Omit all images, then return the remaining material exactly as it stands.
• • • • • • •
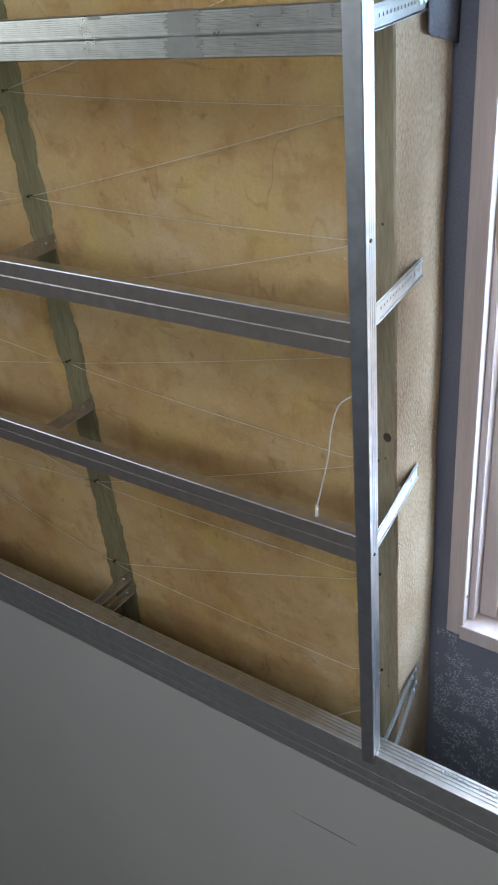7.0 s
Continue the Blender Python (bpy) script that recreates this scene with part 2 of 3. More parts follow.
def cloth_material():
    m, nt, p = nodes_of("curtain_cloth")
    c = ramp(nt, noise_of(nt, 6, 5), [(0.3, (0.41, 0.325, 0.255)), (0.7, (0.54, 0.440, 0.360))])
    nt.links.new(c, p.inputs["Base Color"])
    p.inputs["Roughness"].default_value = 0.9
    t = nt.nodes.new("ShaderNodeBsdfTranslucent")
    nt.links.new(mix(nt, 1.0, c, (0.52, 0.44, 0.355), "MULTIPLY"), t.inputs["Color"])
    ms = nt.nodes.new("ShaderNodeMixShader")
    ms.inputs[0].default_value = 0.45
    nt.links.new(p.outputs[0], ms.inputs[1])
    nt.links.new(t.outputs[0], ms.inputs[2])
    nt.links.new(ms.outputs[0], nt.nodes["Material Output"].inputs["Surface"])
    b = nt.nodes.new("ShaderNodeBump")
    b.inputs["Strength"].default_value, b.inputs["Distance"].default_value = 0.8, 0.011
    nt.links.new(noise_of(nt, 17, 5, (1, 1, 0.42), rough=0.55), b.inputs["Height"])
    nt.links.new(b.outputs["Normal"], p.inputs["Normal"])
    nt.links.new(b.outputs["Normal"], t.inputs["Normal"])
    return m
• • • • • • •
◆ EXERCISE SOLUTION ◆
7.0 s
Continue the Blender Python (bpy) script that recreates this scene with part 2 of 3. More parts follow.
def cloth_material():
    m, nt, p = nodes_of("curtain_cloth")
    c = ramp(nt, noise_of(nt, 6, 5), [(0.3, (0.41, 0.325, 0.255)), (0.7, (0.54, 0.440, 0.360))])
    nt.links.new(c, p.inputs["Base Color"])
    p.inputs["Roughness"].default_value = 0.9
    t = nt.nodes.new("ShaderNodeBsdfTranslucent")
    nt.links.new(mix(nt, 1.0, c, (0.52, 0.44, 0.355), "MULTIPLY"), t.inputs["Color"])
    ms = nt.nodes.new("ShaderNodeMixShader")
    ms.inputs[0].default_value = 0.45
    nt.links.new(p.outputs[0], ms.inputs[1])
    nt.links.new(t.outputs[0], ms.inputs[2])
    nt.links.new(ms.outputs[0], nt.nodes["Material Output"].inputs["Surface"])
    b = nt.nodes.new("ShaderNodeBump")
    b.inputs["Strength"].default_value, b.inputs["Distance"].default_value = 0.8, 0.011
    nt.links.new(noise_of(nt, 17, 5, (1, 1, 0.42), rough=0.55), b.inputs["Height"])
    nt.links.new(b.outputs["Normal"], p.inputs["Normal"])
    nt.links.new(b.outputs["Normal"], t.inputs["Normal"])
    return m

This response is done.